No-one is in a hurry here. Things run to the rhythm of the seasons, the sunrise and sunset and the rainfall. The chocho beans need boiling for three hours, before being left for three days in running water to remove their bitterness. To make traditional chicha, corn is left to swell, to ferment, for seven days and is then boiled for several hours until the froth is high. This is left to ferment further for three days, for four days, sometimes even longer, with sweet panela and herbs, each chicha acquiring its own particular taste.

A town, a village or a city is defined as an urban area, a cluster of houses, of flats, a network of roads and paths. It is a collection of buildings, of industry, of residential areas, connected by jammed roads and public tarnsport networks. Santa Barbara, and the neighbouring communities of the valley of Cotacachi are not villages, or towns.
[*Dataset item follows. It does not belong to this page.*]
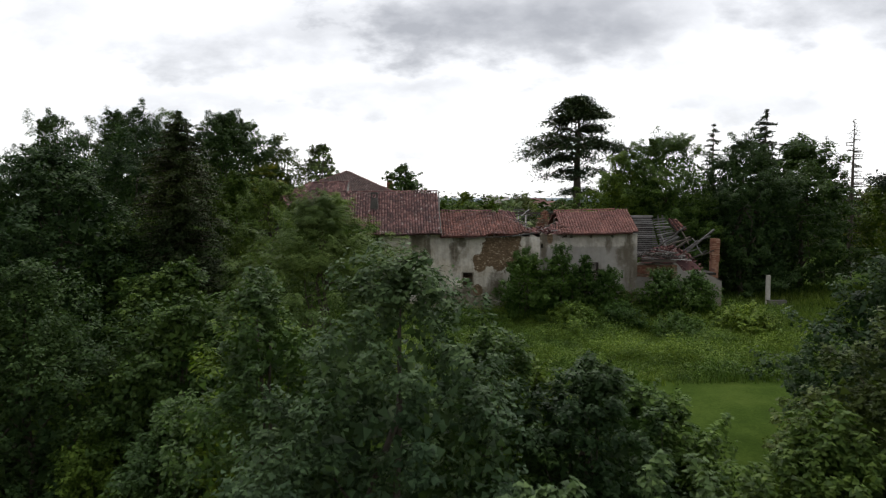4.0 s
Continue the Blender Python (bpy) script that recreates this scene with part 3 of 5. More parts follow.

They are not defined by concrete, or the proximity of one building to another. They are called communities, because what defines Santa Barbara is not the physical layout of the place, but the emotional and social bonds between its inhabitants. How many people in a modern city are on first-name terms with their next-door neighbour?  In Santa Barbara, the families and friends, neighbours and colleagues have grown together and are the essence of the place. The rustic houses may be scattered, no more than one or two visible at a time, but even if they were on opposite sides of the volcano, this would still be a community.